On August 31, 1997
Princess Diana died in a tragic crash in Paris in a car with her boyfriend while her husband and two children waited for her in London. Five days later,
Mother Teresa of Calcutta died due to complications that apparently developed after a decades-long battle with heart disease that worsened with her contracting malaria the year prior. Over the next 3 months Princess Diana graced the covers of the major news magazines (
Life,
Time, Newsweek and others
) at least 9 times. The world grieved. Her story led the evening news every night and her funeral was broadcast live to millions. Elton John even re-wrote a song for her.

Meanwhile, Mother Teresa barely warranted mention in the news tsunami that left her swamped behind the flash and glitz of the princess. This said more about our cultural values than Mother Teresa ever could have said herself.
But this week that changed. Suddenly,
Mother Teresa is newsworthy ... the lead story no less ... cover material. This week Mother Teresa has even supplanted the backwash tsunami of the ten-year remembrance of Diana's death. But it is not the ten-year remembrance of Mother Teresa that the press has found so marketable. It is not even a belated appreciation for her 60 years of work with the poor and dying in India.
No, what is so tantalizingly important about her now is that she had a "crisis of faith" that has recently been revealed in letters which she had specifically requested not be made public, but rather destroyed. (Funny how the press's commitment to its sources' privacy changes from time to time -- especially when they can scoop a story like this one). The hook, you see, is that Mother Teresa, a world-renown icon of religious commitment, sometimes questioned her faith.
Time magazine reports that ...
... one of the great human icons of the past 100 years, whose remarkable deeds seemed inextricably connected to her closeness to God and who was routinely observed in silent and seemingly peaceful prayer by her associates as well as the television camera, was living out a very different spiritual reality privately, an arid landscape from which the deity had disappeared.

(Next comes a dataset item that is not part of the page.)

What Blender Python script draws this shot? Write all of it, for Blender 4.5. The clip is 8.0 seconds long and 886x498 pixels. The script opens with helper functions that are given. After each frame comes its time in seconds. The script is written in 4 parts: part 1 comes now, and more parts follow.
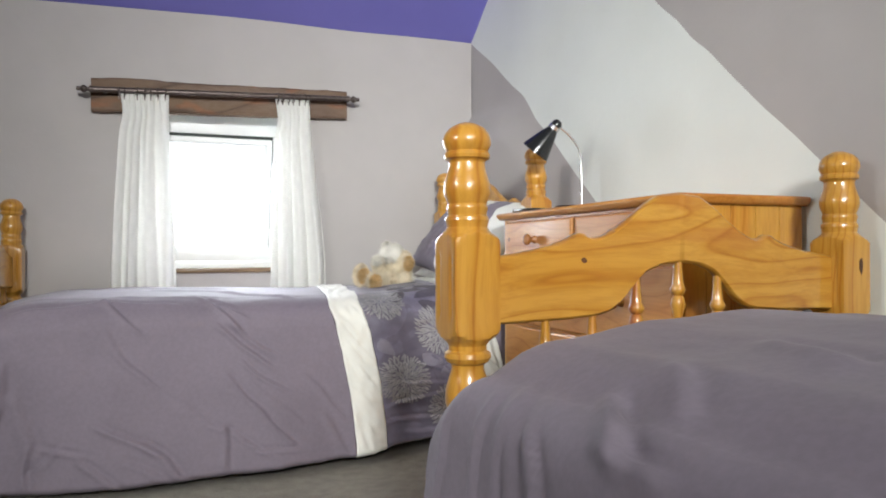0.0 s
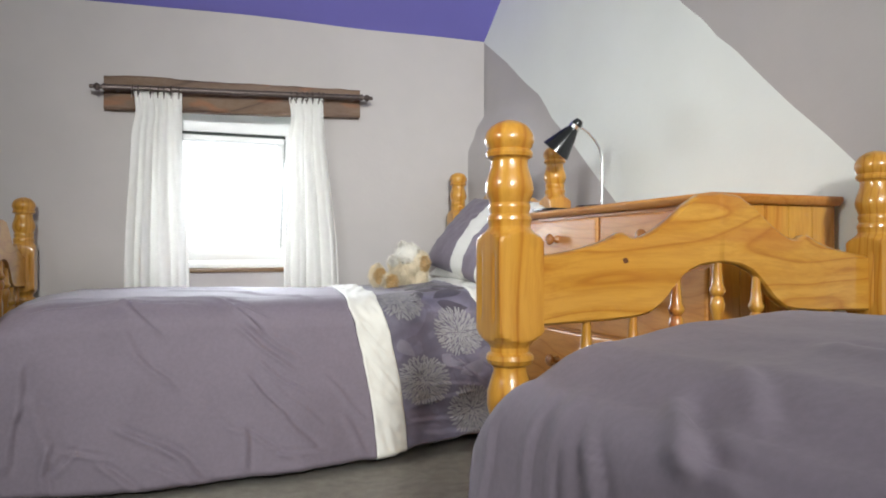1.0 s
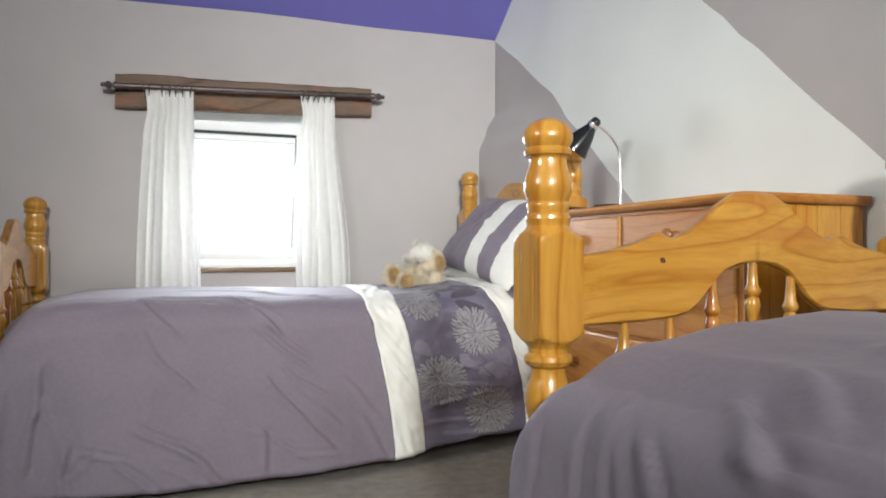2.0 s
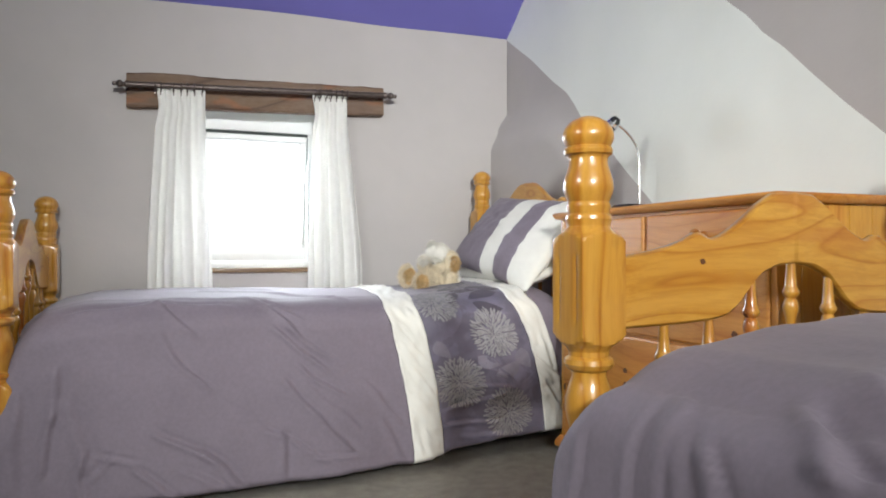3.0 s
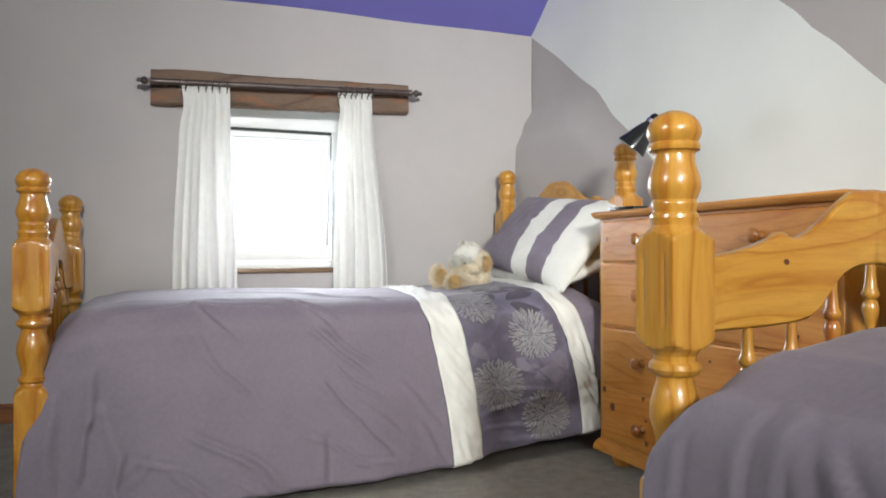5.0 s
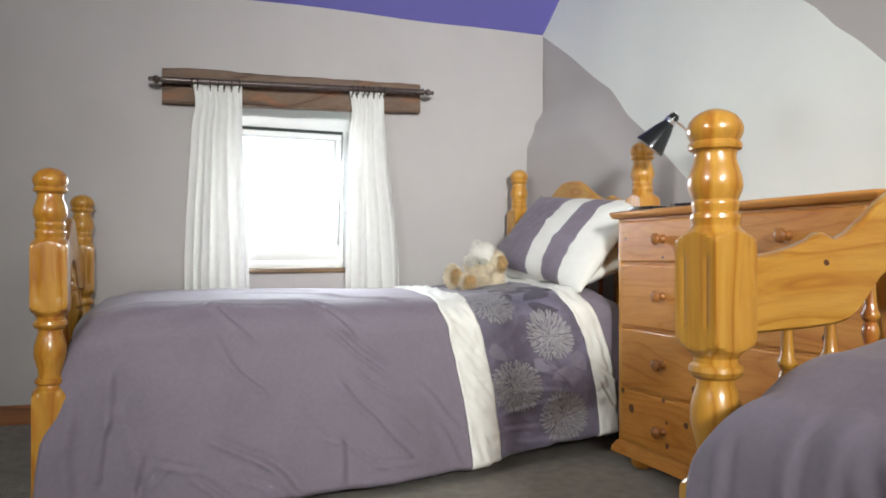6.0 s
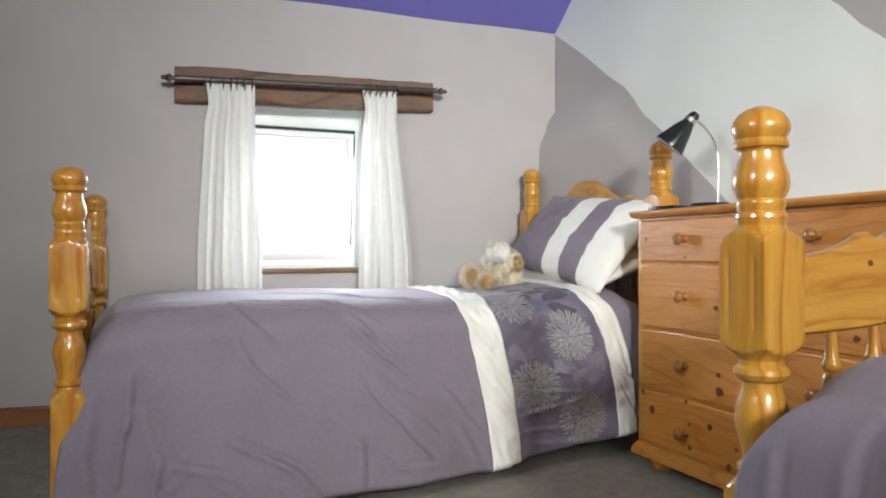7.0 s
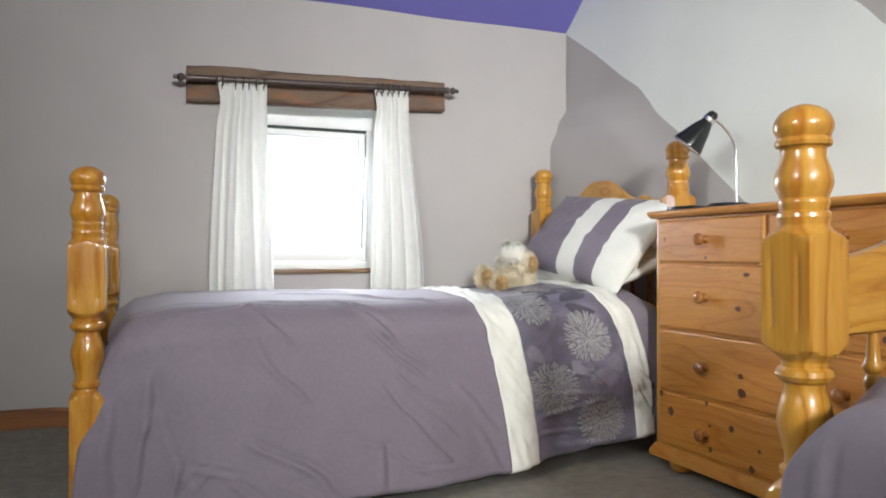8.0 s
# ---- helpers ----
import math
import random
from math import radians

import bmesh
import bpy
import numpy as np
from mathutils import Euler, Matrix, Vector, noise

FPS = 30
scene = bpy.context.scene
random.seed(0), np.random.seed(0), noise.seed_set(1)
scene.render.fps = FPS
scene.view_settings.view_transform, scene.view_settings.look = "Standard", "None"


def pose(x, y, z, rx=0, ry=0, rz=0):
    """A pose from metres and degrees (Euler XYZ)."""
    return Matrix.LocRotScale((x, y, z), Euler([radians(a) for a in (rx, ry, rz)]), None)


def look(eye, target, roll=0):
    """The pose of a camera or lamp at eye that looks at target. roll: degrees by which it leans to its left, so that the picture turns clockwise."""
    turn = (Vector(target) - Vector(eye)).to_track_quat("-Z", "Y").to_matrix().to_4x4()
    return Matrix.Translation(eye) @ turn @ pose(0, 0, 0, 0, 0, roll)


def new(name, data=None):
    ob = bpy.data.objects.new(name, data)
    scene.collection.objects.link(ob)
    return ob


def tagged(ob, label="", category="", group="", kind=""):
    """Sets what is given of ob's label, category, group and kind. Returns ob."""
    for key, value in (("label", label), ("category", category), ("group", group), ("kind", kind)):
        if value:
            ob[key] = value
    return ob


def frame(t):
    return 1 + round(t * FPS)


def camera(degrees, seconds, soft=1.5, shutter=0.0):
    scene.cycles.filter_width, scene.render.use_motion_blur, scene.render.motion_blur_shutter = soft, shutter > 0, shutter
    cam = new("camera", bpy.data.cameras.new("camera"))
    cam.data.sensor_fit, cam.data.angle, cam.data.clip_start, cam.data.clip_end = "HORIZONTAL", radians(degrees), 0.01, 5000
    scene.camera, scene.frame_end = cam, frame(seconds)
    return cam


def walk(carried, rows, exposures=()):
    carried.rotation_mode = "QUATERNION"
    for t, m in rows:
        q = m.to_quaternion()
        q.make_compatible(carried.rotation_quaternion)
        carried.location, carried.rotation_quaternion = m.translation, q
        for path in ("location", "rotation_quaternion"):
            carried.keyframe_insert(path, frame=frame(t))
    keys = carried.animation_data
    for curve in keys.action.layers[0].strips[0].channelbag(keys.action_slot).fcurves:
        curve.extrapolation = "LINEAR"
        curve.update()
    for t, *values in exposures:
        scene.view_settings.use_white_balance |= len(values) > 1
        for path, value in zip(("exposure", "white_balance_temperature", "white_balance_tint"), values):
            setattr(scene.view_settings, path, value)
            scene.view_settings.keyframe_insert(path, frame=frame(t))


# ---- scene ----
cam = camera(63.0, 8.0, soft=1.9)
PATH = [
    (0, (-0.513, -1.2, 0.718), (0.211, 0.664, 0.732), -0.2),
    (0.5, (-0.547, -1.175, 0.718), (0.181, 0.688, 0.731), -0.1),
    (1, (-0.577, -1.149, 0.718), (0.153, 0.713, 0.732), -0.1),
    (1.5, (-0.607, -1.128, 0.718), (0.126, 0.733, 0.731), -0.1),
    (3, (-0.689, -1.057, 0.72), (0.051, 0.801, 0.733), -0.1),
    (3.5, (-0.716, -1.029, 0.721), (0.025, 0.828, 0.733), -0.1),
    (4, (-0.741, -1.01, 0.721), (0.001, 0.847, 0.733), -0.1),
    (4.5, (-0.77, -0.985, 0.721), (-0.026, 0.871, 0.733), -0.1),
    (6, (-0.846, -0.919, 0.723), (-0.097, 0.936, 0.734), -0.1),
    (6.5, (-0.872, -0.896, 0.723), (-0.123, 0.959, 0.734), -0.1),
    (7, (-0.9, -0.874, 0.724), (-0.148, 0.979, 0.734), -0.1),
    (7.5, (-0.926, -0.854, 0.723), (-0.171, 0.999, 0.735), -0.2),
    (8, (-0.951, -0.834, 0.723), (-0.195, 1.017, 0.735), -0.1),
]
walk(cam, [(t, look(eye, target, roll)) for t, eye, target, roll in PATH])

# ---- light ----
world = bpy.data.worlds.new("sky")
scene.world = world
world.use_nodes = True
wn, wl = world.node_tree.nodes, world.node_tree.links
wn.clear()
sky = wn.new("ShaderNodeTexSky")
sky.sky_type, sky.sun_disc, sky.sun_elevation, sky.sun_rotation = "NISHITA", False, radians(40), radians(200)
wbg, wout = wn.new("ShaderNodeBackground"), wn.new("ShaderNodeOutputWorld")
wbg.inputs["Strength"].default_value = 0.12
wl.new(sky.outputs[0], wbg.inputs[0])
wl.new(wbg.outputs[0], wout.inputs[0])


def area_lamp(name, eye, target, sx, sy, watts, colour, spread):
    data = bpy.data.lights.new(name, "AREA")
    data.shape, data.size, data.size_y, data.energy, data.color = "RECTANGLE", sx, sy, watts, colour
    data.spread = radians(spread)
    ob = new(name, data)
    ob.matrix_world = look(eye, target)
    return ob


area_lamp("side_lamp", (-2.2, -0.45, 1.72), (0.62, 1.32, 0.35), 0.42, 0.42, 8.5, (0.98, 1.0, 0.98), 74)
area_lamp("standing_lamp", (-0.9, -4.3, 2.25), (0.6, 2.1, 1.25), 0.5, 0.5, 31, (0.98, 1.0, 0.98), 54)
# broad unseen fill added under the ceiling; no fitting is known there
area_lamp("ceiling_fill", (0.25, -3.0, 2.44), (0.5, 1.8, 1.45), 1.2, 1.2, 8, (0.99, 1.0, 0.97), 85)
area_lamp("window_daylight", (-0.21, 2.52, 1.05), (-0.21, 1.72, 0.57), 0.42, 0.6, 16, (0.84, 0.92, 1.0), 135)
scene.view_settings.exposure = -0.16

# ---- materials ----
def material(name):
    m = bpy.data.materials.new(name)
    m.use_nodes = True
    n, l = m.node_tree.nodes, m.node_tree.links
    return m, n, l, n["Principled BSDF"]


def ramp(n, stops):
    r = n.new("ShaderNodeValToRGB")
    while len(r.color_ramp.elements) < len(stops):
        r.color_ramp.elements.new(0.5)
    for e, (p, c) in zip(r.color_ramp.elements, stops):
        e.position, e.color = p, (*c, 1)
    return r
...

That, to a secular press hell-bent on de-legitimizing faith or anyone who claims to have it, is too juicy to
not be shouted from the rooftops. Mother Teresa has become a target for their secular wrath. And that is the
only reason they have any interest in her now. In her crying out to God, militant atheists like
Christopher Hitchens see nothing but an opportunity to exploit. Hitchens despises a:
... Church [that] should have had the elementary decency to let the earth lie lightly on this troubled and miserable lady, and not to invoke her long anguish to recruit the credulous to a blind faith in which she herself had long ceased to believe.
But just what was Mother Teresa's "crisis"? At various points in her life, she questioned the existence of God because He seemed hidden and unreachable amid the squalor and misery of life that engulfed her. God's hiddenness was painful to her, her longing for Him palpable:
For me, the silence and the emptiness is so great, that I look and do not see,—Listen and do not hear—the tongue moves but does not speak ... Such deep longing for God—and … repulsed—empty—no faith—no love—no zeal.—[The saving of] Souls holds no attraction—Heaven means nothing ... What do I labor for? If there be no God—there can be no soul—if there is no Soul then Jesus—You also are not true.